How could I still love this man who crushed my heart brutally,
How could I still love him when I know he was involved with many girls behind my back...
I blinked my tears and licked my lips.
I wish I can put off this shameless, Vulnerable heart from my chest.
I wish I can vanish his love out of my veins, but I think that will only be possible when I die,
Once Leo tried to Vanish my lover (Ian) from my mind in his rage, we fought too over my lover ( Ian), but when I told Leo that I'll kill myself that was when he stopped his damn experiment over me.
"Please say something..." Ian said gently and in a very low tone.
"Will your sorry heal every scar that you left on my soul...?
(hearing my words, he stopped crying and started looking at me.
I also gulped my emotions with my saliva)

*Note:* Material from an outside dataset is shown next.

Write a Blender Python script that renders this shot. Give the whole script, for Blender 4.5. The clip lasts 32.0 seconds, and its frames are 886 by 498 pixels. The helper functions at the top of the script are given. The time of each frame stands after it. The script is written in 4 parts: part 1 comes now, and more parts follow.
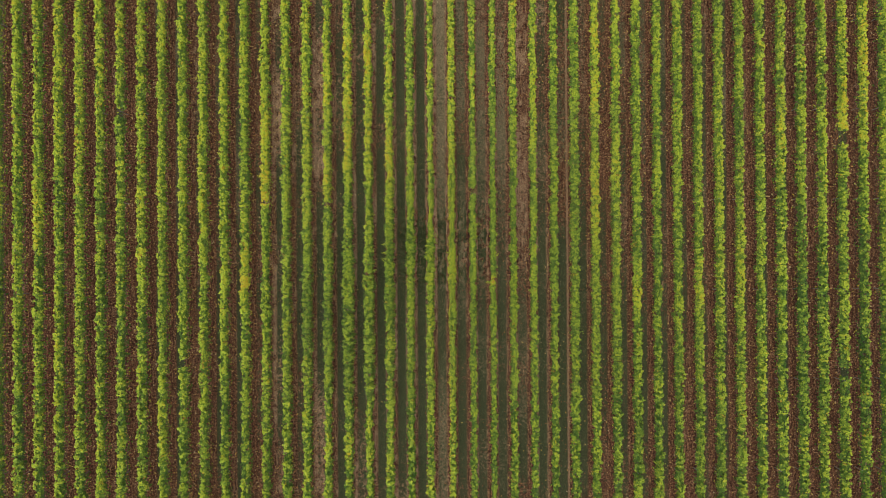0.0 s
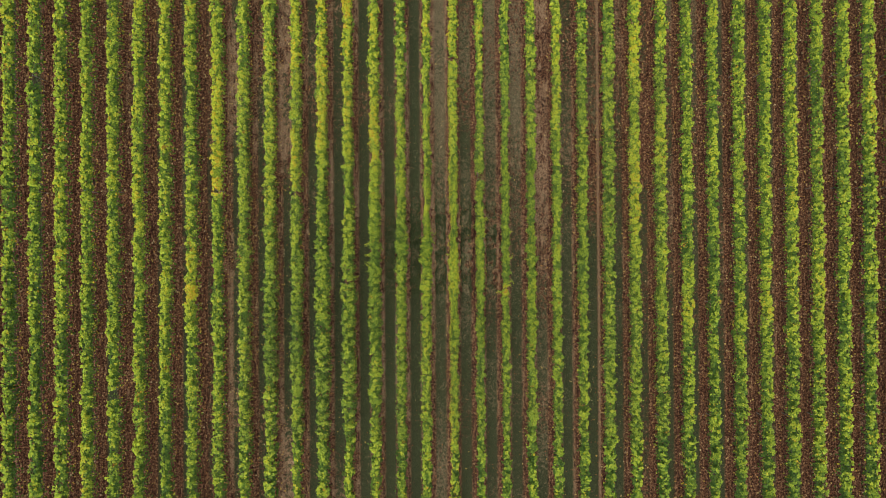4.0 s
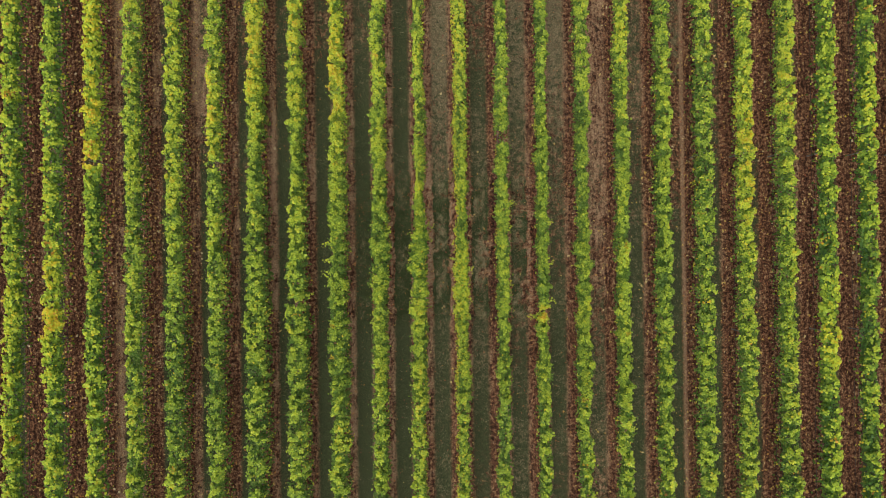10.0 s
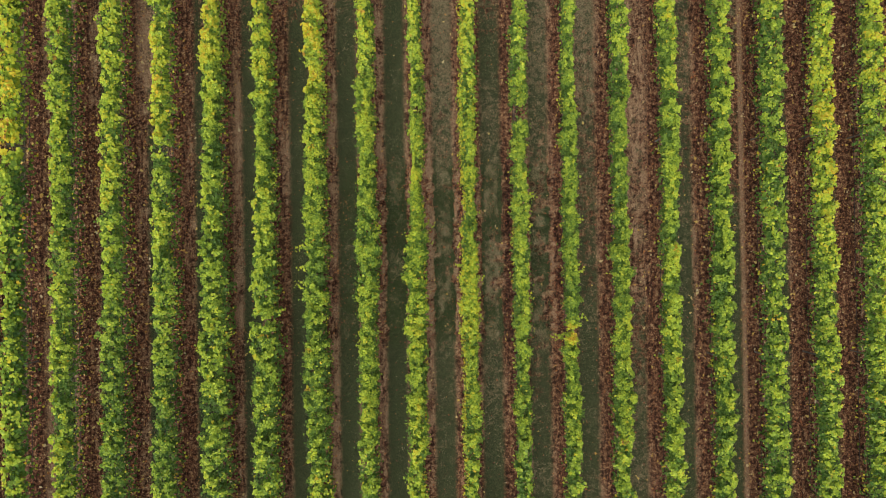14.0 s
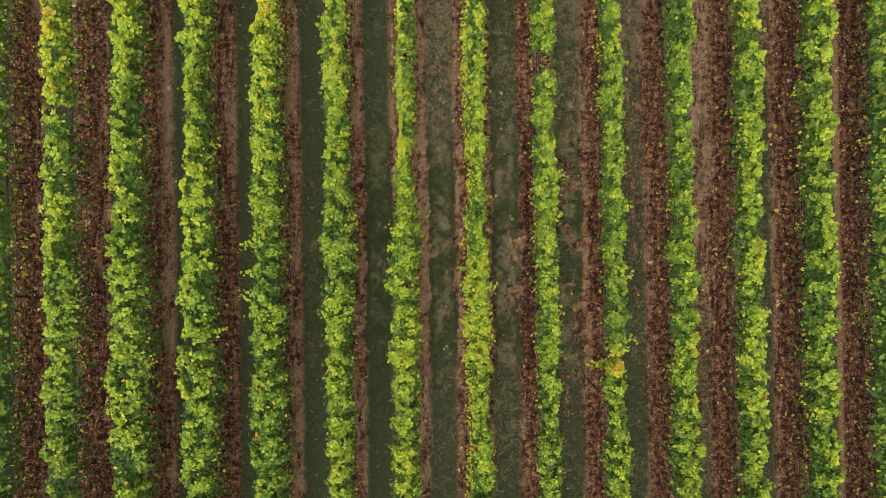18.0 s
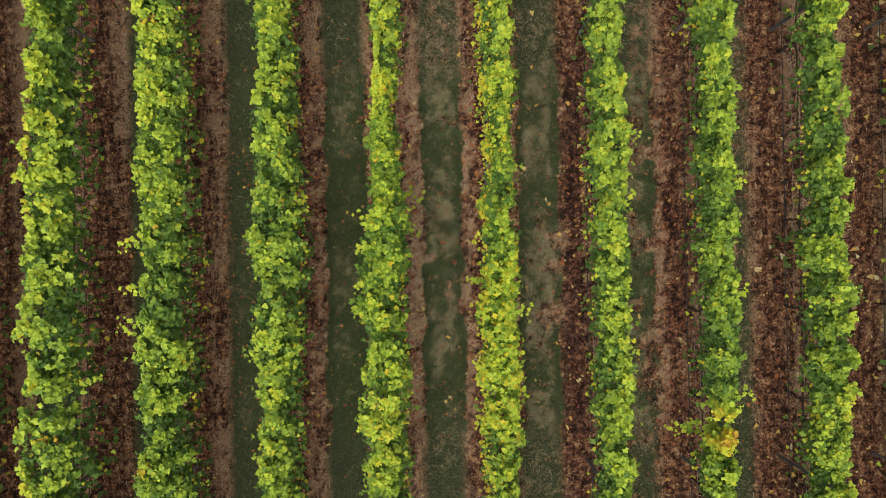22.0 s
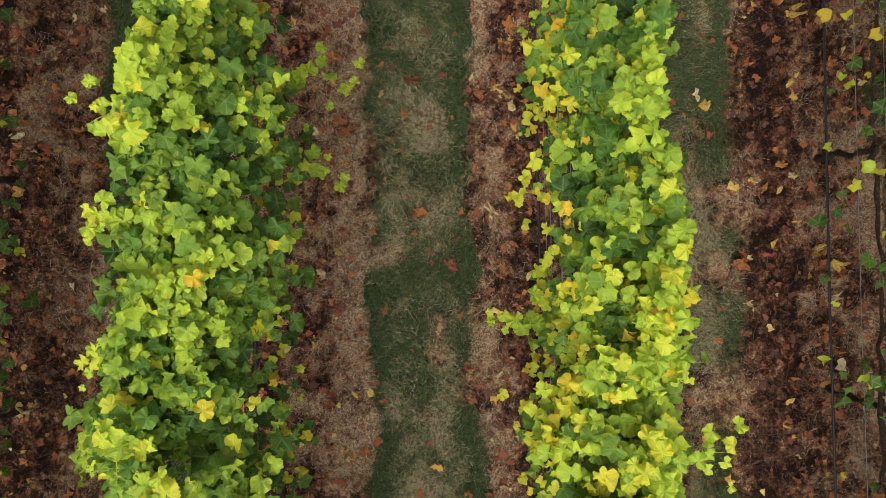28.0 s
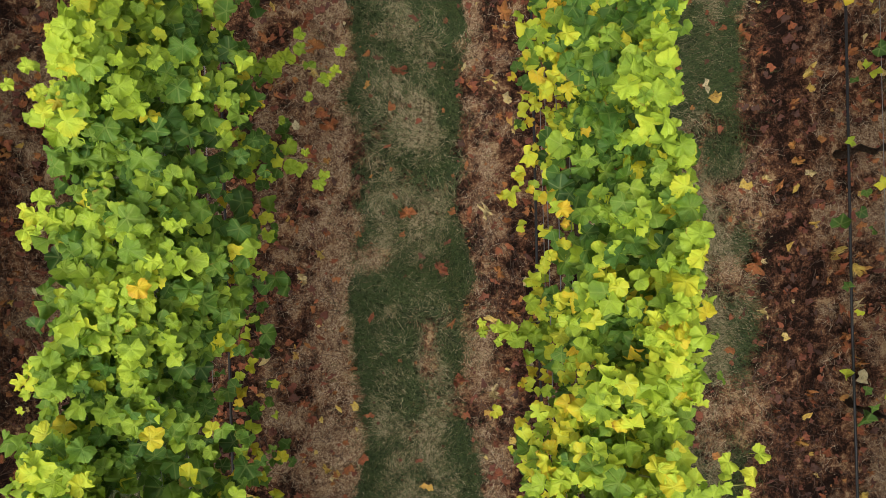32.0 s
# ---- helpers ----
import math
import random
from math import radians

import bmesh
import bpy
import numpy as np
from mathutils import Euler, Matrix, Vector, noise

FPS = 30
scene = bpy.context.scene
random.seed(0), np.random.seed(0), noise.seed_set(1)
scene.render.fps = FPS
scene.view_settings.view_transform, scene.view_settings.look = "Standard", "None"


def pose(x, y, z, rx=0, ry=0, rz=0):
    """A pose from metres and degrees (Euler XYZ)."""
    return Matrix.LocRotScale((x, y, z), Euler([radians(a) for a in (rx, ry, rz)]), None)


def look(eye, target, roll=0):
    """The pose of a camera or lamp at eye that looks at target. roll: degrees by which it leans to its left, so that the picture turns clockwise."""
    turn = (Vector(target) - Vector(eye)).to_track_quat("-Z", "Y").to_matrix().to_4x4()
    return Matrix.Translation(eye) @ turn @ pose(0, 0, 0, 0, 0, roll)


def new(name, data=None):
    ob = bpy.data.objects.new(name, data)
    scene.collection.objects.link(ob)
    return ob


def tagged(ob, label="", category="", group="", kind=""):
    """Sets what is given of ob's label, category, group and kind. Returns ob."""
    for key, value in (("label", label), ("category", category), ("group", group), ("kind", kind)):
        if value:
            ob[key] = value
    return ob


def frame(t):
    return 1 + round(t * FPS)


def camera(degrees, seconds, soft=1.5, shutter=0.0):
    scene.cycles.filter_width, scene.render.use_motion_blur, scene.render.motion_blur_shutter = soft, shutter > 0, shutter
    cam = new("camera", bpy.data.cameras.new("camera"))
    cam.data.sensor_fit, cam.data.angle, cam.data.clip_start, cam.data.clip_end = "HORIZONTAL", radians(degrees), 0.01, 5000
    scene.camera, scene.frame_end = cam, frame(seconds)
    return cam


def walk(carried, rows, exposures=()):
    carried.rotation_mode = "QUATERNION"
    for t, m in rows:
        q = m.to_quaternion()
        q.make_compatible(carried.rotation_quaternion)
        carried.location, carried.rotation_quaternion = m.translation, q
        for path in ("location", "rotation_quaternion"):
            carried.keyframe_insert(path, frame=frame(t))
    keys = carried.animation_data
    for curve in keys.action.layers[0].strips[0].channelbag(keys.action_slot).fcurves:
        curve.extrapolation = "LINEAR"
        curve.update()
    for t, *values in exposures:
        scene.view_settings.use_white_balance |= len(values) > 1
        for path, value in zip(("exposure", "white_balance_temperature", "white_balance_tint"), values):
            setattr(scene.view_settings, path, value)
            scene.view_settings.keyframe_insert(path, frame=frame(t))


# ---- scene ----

Will your sorry can give me the time to me which I lost because of you...
(My mind was yelling at me and ordering me to strangle him but the love I felt for him wasn't allowing me)
Will your sorry remove the emptiness that I still feel around me...
(new tears welled up in his eyes)
I had everyone's love, Ian,
Everyone and I still have the love of everyone but what you shattered inside me never let me enjoy the love of others... (I never planned to say such words to him,
I never planned to open my heart for him but my mind, body, heart, and soul started minding its own business in front of him. He has still that effect on my body)
What you got Ian?
What you got leaving me...?" I asked, I finally asked the question which he had been eating me day and night.
He was standing like a silent statue in front of me,
I wish I could get up from the bed and force him to tell me the reason behind his sudden escape from me and our wedding, but I couldn't do it.
Suddenly Leo stepped into the room with Lizzie,
Seeing tears in my eyes, Leo's palms curled into fists, if we weren't in front of Lizzie and Ian, he would show me the stars with open eyes because of my damn behavior.
Leo started walking toward him, like a crocodile steps towards its prey, his every step was feeling like a timer of a time bomb that can blast any second.
He stood near me and fisted my shoulder, I looked at his grip over my shoulder and then looked into his cold eyes.
"Were you crying..." Leo asked in his cold deadly tone, his tone was so cold that can dry the throat of any person.
I instantly wiped my tears, " Something went into my eyes..." I said, grabbing his palm but he tightened his fist over my palm.
God! What should I do with this man and his over-possessive nature?
He wasn't saying anything but was staring at me with cold expressions.
"Are you sure, you want to take her home...(I looked at Dr. Lizzie) I mean she isn't in stable condition, if she stays here for a day..." Before Lizzie finishes her words, I cut her off.
"I would like to go back to my home with Leo instead of staying in this hospital," I told the doctor, and then turned my attention back on my man,
"Leo, Your stare has been scaring me, and I am sure if you didn't stop staring at me, I'll get a heart attack..." Hearing my words his grip got more tightened over my palm,
"Aaaouch..." Hearing my moan, Leo loosened his grip but didn't leave my palm.